「梅棹忠夫 語る」を読む

 「梅棹忠夫 語る」(日経プレミアシリーズ)を読む。梅棹忠夫は2010年7月に亡くなったが、生前、弟子であった小山修三がインタビューしたものを本書にまとめた。

(梅棹が)2004年からつづけて大病を患い、再起があやぶまれるほどだった。
 さいわいの小康をえて、2008年に「米寿を祝う会」を開催し、梅棹さんをまな板に載せてシンポジウムをやろうという計画がもちあがった。ただし、体調に不安があるので、まえもって私が聞き取りをして、梅棹さんが来られない場合は、それを読み上げるという次善の策を考えた。そのため2008年2月から、週1回の聞き書きを始め、回数は15回に及んだ。

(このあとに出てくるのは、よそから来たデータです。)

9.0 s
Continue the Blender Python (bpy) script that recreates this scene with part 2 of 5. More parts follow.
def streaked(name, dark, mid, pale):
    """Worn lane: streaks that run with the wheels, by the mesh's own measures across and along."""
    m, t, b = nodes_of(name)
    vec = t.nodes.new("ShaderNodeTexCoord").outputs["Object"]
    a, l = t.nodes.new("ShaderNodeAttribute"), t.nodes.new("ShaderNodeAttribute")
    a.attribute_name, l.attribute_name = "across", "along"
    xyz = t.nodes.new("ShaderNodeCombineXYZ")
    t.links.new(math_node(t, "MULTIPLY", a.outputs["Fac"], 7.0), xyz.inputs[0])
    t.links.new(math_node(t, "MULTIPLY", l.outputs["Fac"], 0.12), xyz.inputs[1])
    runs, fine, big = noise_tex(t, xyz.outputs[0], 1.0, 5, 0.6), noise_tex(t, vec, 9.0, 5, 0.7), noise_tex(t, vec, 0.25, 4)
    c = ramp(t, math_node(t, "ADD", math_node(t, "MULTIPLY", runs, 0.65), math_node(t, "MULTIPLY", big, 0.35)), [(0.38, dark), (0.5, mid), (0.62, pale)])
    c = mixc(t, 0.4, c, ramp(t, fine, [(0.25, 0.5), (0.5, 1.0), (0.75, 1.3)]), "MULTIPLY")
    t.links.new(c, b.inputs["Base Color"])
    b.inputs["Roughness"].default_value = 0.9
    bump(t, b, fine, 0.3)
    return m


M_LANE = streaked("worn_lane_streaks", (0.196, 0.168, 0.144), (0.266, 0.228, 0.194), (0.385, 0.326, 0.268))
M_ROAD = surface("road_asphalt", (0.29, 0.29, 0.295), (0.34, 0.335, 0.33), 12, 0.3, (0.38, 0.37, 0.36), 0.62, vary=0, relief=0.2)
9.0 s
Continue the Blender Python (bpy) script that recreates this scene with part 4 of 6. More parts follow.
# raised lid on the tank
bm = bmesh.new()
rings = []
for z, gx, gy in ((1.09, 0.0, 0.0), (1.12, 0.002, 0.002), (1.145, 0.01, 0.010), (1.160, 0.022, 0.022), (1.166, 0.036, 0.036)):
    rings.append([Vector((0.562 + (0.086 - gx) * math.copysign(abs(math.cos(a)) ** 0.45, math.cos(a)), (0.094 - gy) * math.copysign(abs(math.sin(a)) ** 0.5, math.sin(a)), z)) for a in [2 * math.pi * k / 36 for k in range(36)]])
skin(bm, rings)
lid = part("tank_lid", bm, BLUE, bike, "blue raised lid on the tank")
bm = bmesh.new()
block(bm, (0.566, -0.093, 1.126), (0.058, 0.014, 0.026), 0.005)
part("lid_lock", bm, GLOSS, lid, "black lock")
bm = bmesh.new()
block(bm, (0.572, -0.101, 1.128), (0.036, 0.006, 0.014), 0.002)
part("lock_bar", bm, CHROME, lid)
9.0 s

 弟子が大先生の話を聞くという体裁なので、ヨイショっぽくなるのは仕方ないとして、さして重要なことが語られるのでもない。気になったのは編集デザインだった。

 この本文の扱いだが、途中ところどころ文字が大きくなっている。「日本の学者、文科系の人は理学の教養によわい、とくに数学が苦手。」なんてくだりをなぜ大きな文字にしなければならないのか。英米の本で、強調する部分をイタリックにしているのが見られる。それを日本語に翻訳したときゴジックにした。だがイタリックと違ってゴジックは目立ちすぎる。浮いてしまうのだ。女性週刊誌がこれを採用しているが、品のないデザインの見本とされている。本書「梅棹忠夫 語る」ではゴジックを避けて、大きな文字を使うという新方針を採用したと見える。だがこれもゴジック同様に品のないデザインだと思う。いや、これは梅棹忠夫にも小林修三にも責任はなくて、ひとえに編集者の問題だ。そう思って版元を確認すれば、日本経済新聞出版だ。なるほど、新聞雑誌を主とする出版社だからこういう編集をしても不思議はないのかもしれない。だいたい株の取引など「金もうけ」を主要な関心にするなんて恥ずかしいことではなかったか。昔は株をやるなんて特殊な人たちだったのに。
 別れたカミさんの祖父は株屋だったとかで、家では「ありのみ」「当たる」「当たりっぱ」などと言っていたそうだ。それぞれ「梨」「剃る」「スリッパ」のことらしい。豪邸に住んだり一間のアパートに暮らしたり山あり谷ありの人生だったという。